>> start

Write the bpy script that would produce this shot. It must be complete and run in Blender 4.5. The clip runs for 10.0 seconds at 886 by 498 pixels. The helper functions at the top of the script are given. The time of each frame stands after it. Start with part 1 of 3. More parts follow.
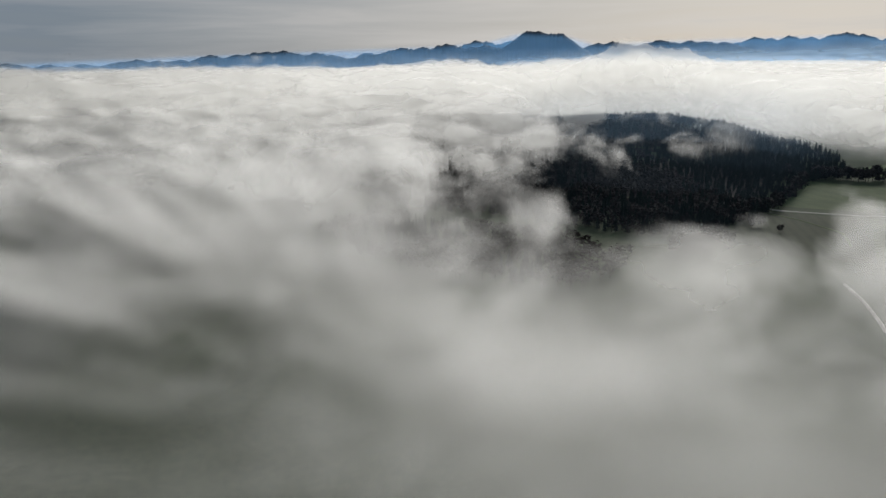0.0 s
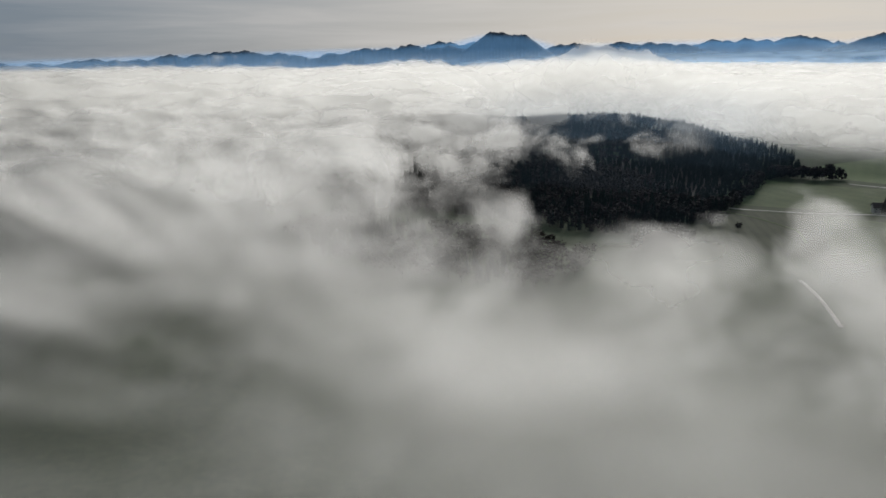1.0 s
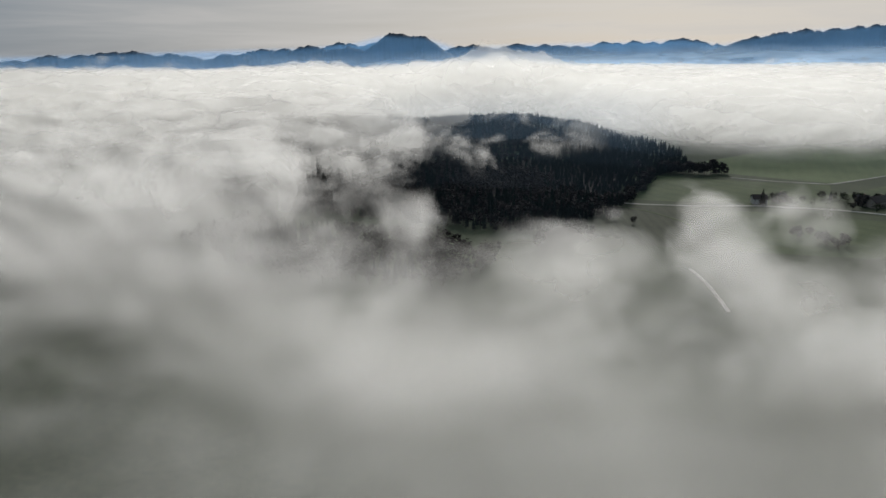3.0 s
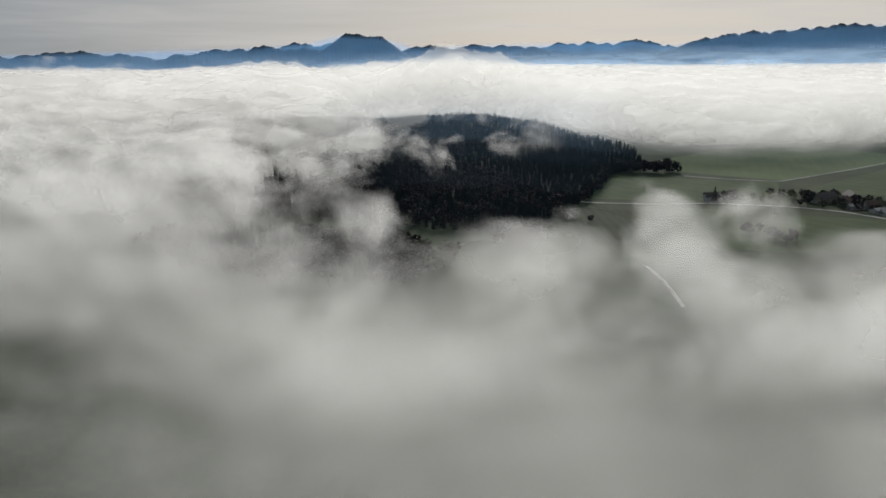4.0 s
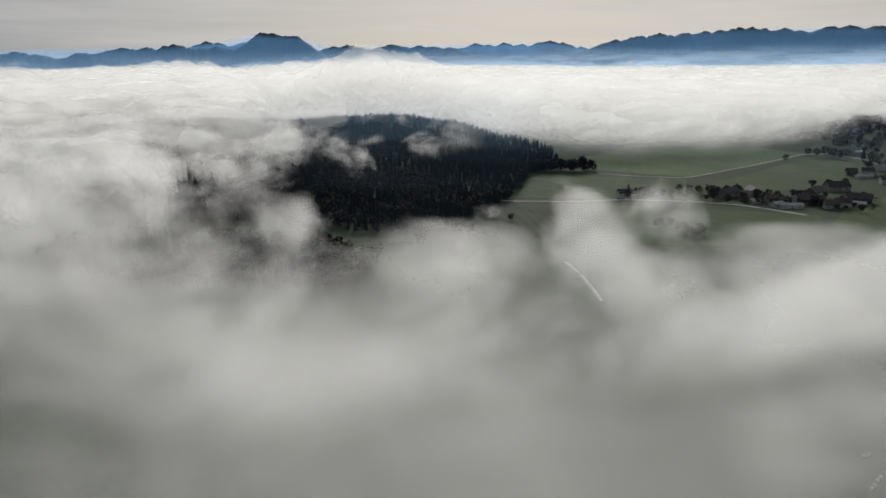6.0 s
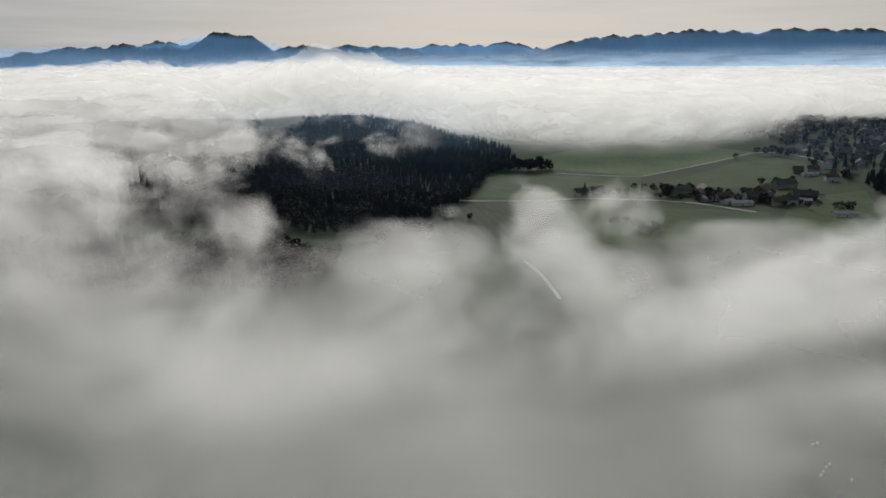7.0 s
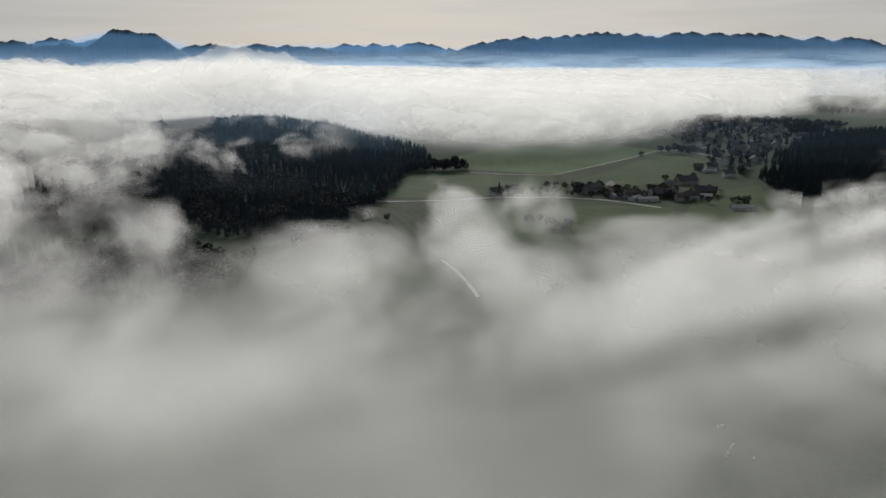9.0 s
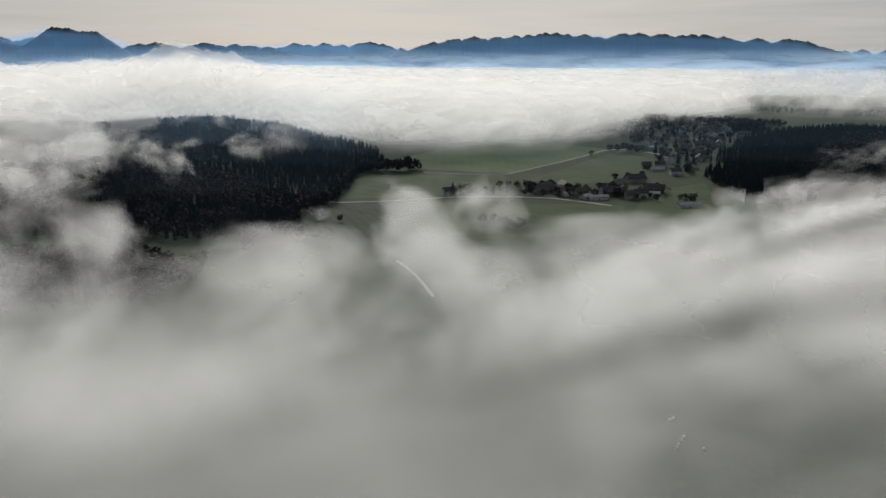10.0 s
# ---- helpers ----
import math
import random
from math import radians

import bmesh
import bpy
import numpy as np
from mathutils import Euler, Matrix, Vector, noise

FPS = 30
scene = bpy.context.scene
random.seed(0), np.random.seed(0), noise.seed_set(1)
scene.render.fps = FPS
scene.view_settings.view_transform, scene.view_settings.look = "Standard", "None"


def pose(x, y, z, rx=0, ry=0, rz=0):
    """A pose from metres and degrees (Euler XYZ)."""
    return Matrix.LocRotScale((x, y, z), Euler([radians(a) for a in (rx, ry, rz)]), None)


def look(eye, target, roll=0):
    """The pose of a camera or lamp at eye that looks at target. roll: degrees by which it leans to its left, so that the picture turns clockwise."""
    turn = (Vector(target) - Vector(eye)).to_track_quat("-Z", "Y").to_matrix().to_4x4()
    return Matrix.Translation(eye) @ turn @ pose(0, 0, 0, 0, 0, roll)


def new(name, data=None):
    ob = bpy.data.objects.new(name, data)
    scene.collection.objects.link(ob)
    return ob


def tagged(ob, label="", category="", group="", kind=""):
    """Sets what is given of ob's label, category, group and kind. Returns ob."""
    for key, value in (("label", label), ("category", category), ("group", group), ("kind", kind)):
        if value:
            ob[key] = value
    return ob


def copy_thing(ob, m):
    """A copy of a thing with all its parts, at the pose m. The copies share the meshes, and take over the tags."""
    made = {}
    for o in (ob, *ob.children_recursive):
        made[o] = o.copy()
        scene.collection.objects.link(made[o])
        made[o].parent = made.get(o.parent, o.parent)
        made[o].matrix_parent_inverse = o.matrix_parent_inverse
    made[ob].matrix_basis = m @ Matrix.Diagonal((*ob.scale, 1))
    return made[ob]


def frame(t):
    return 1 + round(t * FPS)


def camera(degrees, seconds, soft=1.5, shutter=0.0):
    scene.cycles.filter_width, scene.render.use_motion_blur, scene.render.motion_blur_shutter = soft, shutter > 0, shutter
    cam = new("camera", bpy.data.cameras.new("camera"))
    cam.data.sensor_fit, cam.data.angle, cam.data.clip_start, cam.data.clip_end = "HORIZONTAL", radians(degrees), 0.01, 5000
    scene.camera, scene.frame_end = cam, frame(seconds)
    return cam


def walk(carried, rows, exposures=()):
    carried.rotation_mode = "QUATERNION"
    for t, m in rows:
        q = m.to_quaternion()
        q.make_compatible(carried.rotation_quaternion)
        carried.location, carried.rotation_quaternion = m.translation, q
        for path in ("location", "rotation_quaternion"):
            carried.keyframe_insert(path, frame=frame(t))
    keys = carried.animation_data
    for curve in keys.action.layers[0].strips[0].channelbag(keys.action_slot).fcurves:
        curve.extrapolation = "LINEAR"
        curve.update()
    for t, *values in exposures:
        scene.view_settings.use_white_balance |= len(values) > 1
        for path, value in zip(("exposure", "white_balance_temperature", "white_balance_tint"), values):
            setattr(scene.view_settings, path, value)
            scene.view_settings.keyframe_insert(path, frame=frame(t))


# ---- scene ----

>> end

YOUR TASK: Go through the listing above and write it all out exactly, leaving out any picture.

EXERCISE SOLUTION:
Write the bpy script that would produce this shot. It must be complete and run in Blender 4.5. The clip runs for 10.0 seconds at 886 by 498 pixels. The helper functions at the top of the script are given. The time of each frame stands after it. Start with part 1 of 3. More parts follow.
0.0 s
1.0 s
3.0 s
4.0 s
6.0 s
7.0 s
9.0 s
10.0 s
# ---- helpers ----
import math
import random
from math import radians

import bmesh
import bpy
import numpy as np
from mathutils import Euler, Matrix, Vector, noise

FPS = 30
scene = bpy.context.scene
random.seed(0), np.random.seed(0), noise.seed_set(1)
scene.render.fps = FPS
scene.view_settings.view_transform, scene.view_settings.look = "Standard", "None"


def pose(x, y, z, rx=0, ry=0, rz=0):
    """A pose from metres and degrees (Euler XYZ)."""
    return Matrix.LocRotScale((x, y, z), Euler([radians(a) for a in (rx, ry, rz)]), None)


def look(eye, target, roll=0):
    """The pose of a camera or lamp at eye that looks at target. roll: degrees by which it leans to its left, so that the picture turns clockwise."""
    turn = (Vector(target) - Vector(eye)).to_track_quat("-Z", "Y").to_matrix().to_4x4()
    return Matrix.Translation(eye) @ turn @ pose(0, 0, 0, 0, 0, roll)


def new(name, data=None):
    ob = bpy.data.objects.new(name, data)
    scene.collection.objects.link(ob)
    return ob


def tagged(ob, label="", category="", group="", kind=""):
    """Sets what is given of ob's label, category, group and kind. Returns ob."""
    for key, value in (("label", label), ("category", category), ("group", group), ("kind", kind)):
        if value:
            ob[key] = value
    return ob


def copy_thing(ob, m):
    """A copy of a thing with all its parts, at the pose m. The copies share the meshes, and take over the tags."""
    made = {}
    for o in (ob, *ob.children_recursive):
        made[o] = o.copy()
        scene.collection.objects.link(made[o])
        made[o].parent = made.get(o.parent, o.parent)
        made[o].matrix_parent_inverse = o.matrix_parent_inverse
    made[ob].matrix_basis = m @ Matrix.Diagonal((*ob.scale, 1))
    return made[ob]


def frame(t):
    return 1 + round(t * FPS)


def camera(degrees, seconds, soft=1.5, shutter=0.0):
    scene.cycles.filter_width, scene.render.use_motion_blur, scene.render.motion_blur_shutter = soft, shutter > 0, shutter
    cam = new("camera", bpy.data.cameras.new("camera"))
    cam.data.sensor_fit, cam.data.angle, cam.data.clip_start, cam.data.clip_end = "HORIZONTAL", radians(degrees), 0.01, 5000
    scene.camera, scene.frame_end = cam, frame(seconds)
    return cam


def walk(carried, rows, exposures=()):
    carried.rotation_mode = "QUATERNION"
    for t, m in rows:
        q = m.to_quaternion()
        q.make_compatible(carried.rotation_quaternion)
        carried.location, carried.rotation_quaternion = m.translation, q
        for path in ("location", "rotation_quaternion"):
            carried.keyframe_insert(path, frame=frame(t))
    keys = carried.animation_data
    for curve in keys.action.layers[0].strips[0].channelbag(keys.action_slot).fcurves:
        curve.extrapolation = "LINEAR"
        curve.update()
    for t, *values in exposures:
        scene.view_settings.use_white_balance |= len(values) > 1
        for path, value in zip(("exposure", "white_balance_temperature", "white_balance_tint"), values):
            setattr(scene.view_settings, path, value)
            scene.view_settings.keyframe_insert(path, frame=frame(t))


# ---- scene ----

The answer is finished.